Dr. Neal says there are structured ways to assess competency.

"Nothing is fool proof, but the field is fairly good and develop some mechanisms to tease apart people who are truly ill from people who are faking ill," said Dr. Neal.

In the indictment, the Daybells are accused of espousing strange religious beliefs to encourage or justify the killings. Dr. Neal does not know the specifics of Vallow's assessment, but we asked how religious beliefs could factor into competency.

"Many times, psychosis can involve religious-related delusions, or fixed false beliefs can involve religious-related hallucinations or perceiving things that aren't there: voices, sounds, smells and so forth," said Dr. Neal.

The complex case began in 2018, according to the indictment, when Chad and Lori Daybell -- both still married to other people -- began espousing their apocalyptical system of religious belief. Lori Daybell's then-husband, Charles Vallow, eventually decided to seek a divorce. He wrote in court documents that his wife believed she had become a god-like figure responsible for ushering in the end times.

The two were still married but estranged in the summer of 2019 when Lori Daybell's brother Alex Cox shot Charles Vallow, in suburban Phoenix.

Cox asserted the shooting was in self-defense, and he was never charged. Cox later died of an apparent blood clot in his lung.

Shortly after Charles Vallow's death, Lori Daybell -- then still Lori Vallow -- and her children moved to Idaho, where Chad Daybell lived. He ran a small publishing company, releasing doomsday-focused fiction books loosely based on the theology of The Church of Jesus Christ of Latter-day Saints. He also recorded podcasts about preparing for the apocalypse, and friends said he claimed to be able to receive visions from "beyond the veil."

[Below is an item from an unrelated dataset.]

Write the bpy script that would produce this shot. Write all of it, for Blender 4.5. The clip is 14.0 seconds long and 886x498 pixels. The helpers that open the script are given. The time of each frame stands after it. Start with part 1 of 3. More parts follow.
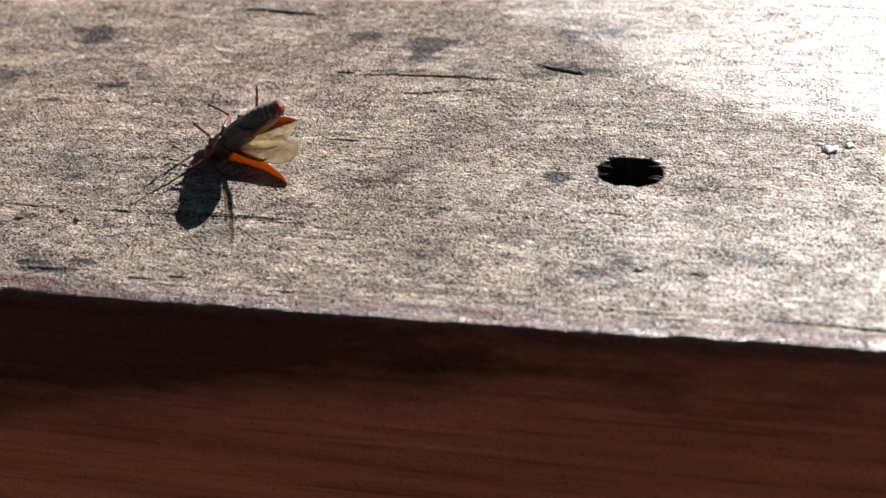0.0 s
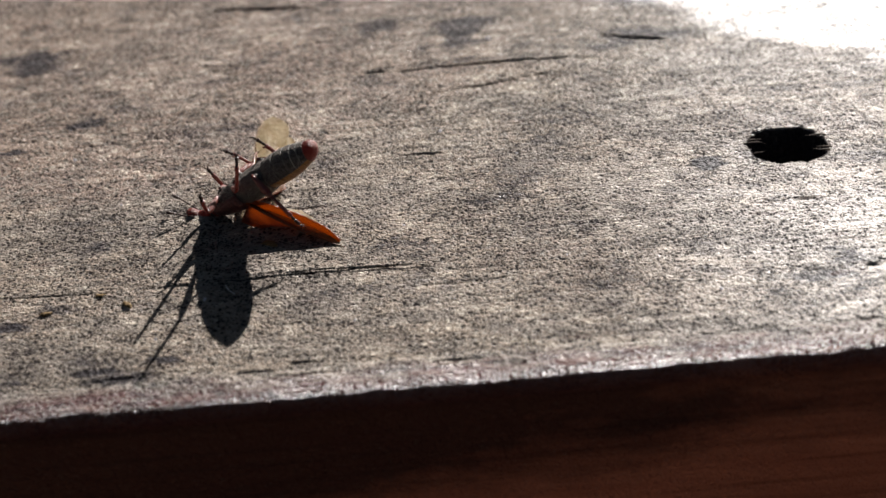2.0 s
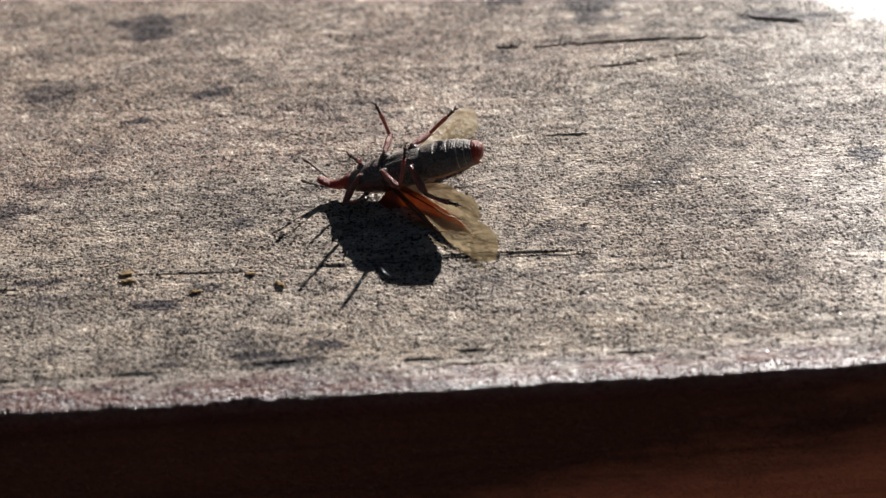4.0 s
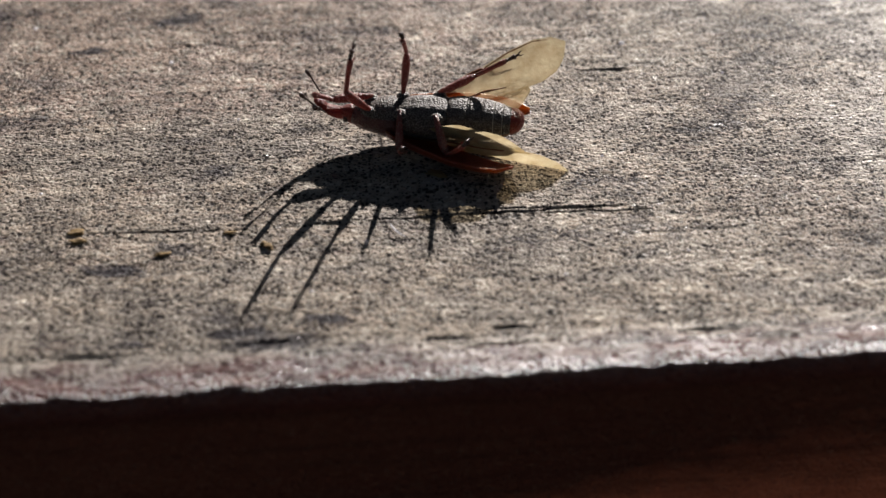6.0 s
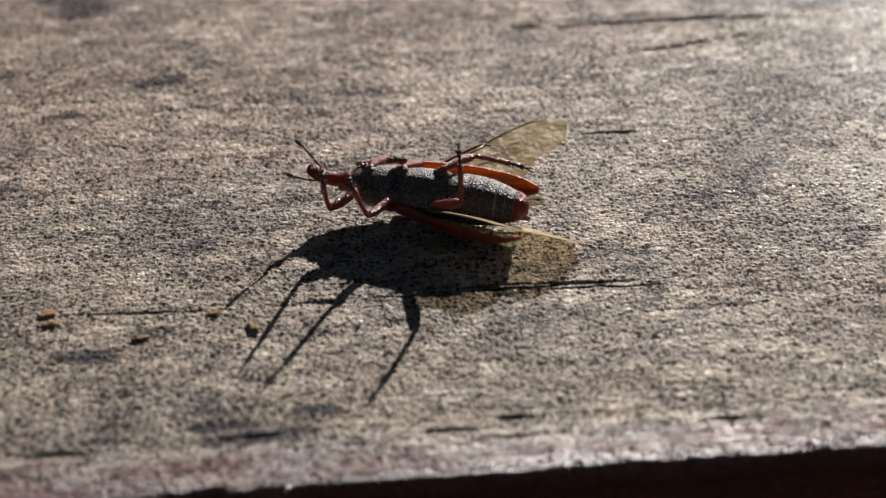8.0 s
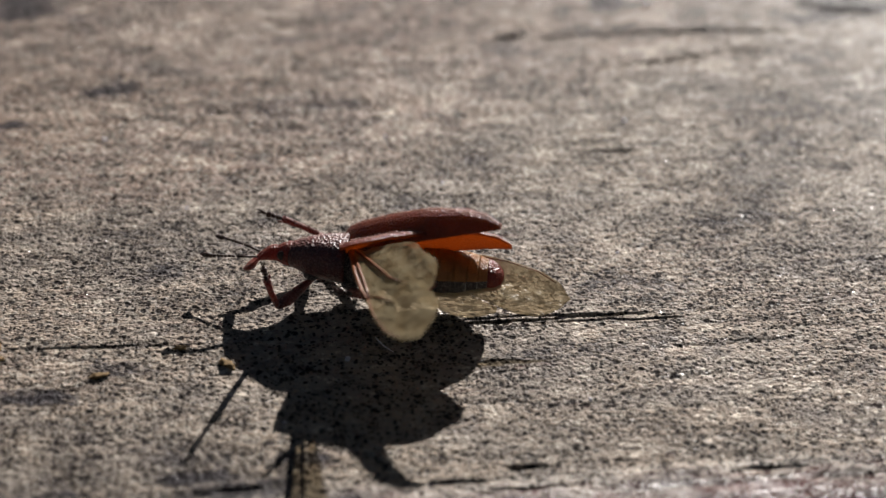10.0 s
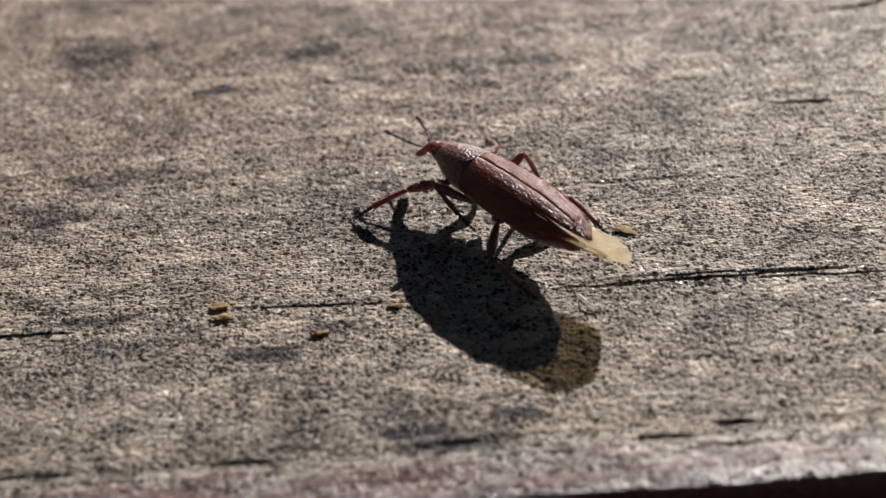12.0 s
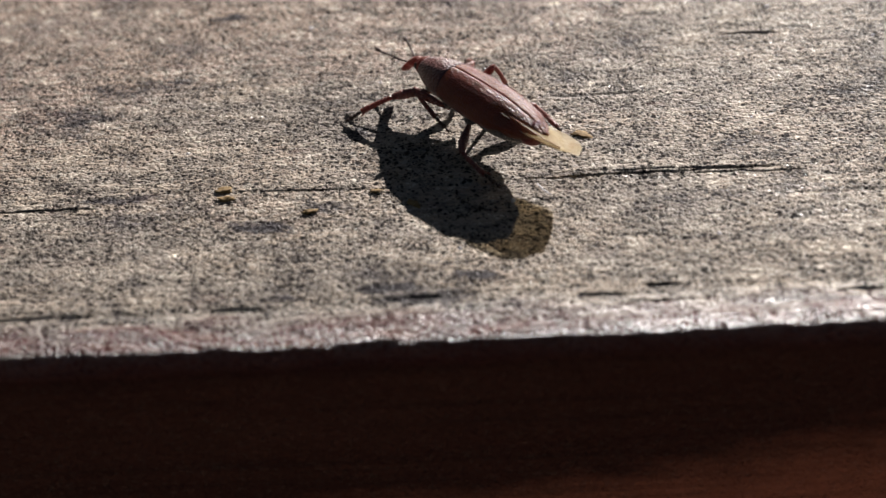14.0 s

At the time, Chad Daybell was married to Tammy Daybell, a fit 49-year-old school librarian who helped him run the publishing company. She died in October of 2019. Her obituary said she died in her sleep of natural causes.

Authorities grew suspicious when Chad Daybell remarried just two weeks later, and they had Tammy Daybell's body exhumed in Utah in December. The results of that autopsy have not been released.

Police began searching for Tylee and JJ in November after relatives raised concerns.

Officials say the Daybells lied to investigators about their whereabouts before quietly leaving Idaho. They were found in Hawaii months later, without the children. The children's bodies were eventually found buried in a "pet cemetery" on Chad Daybell's eastern Idaho property.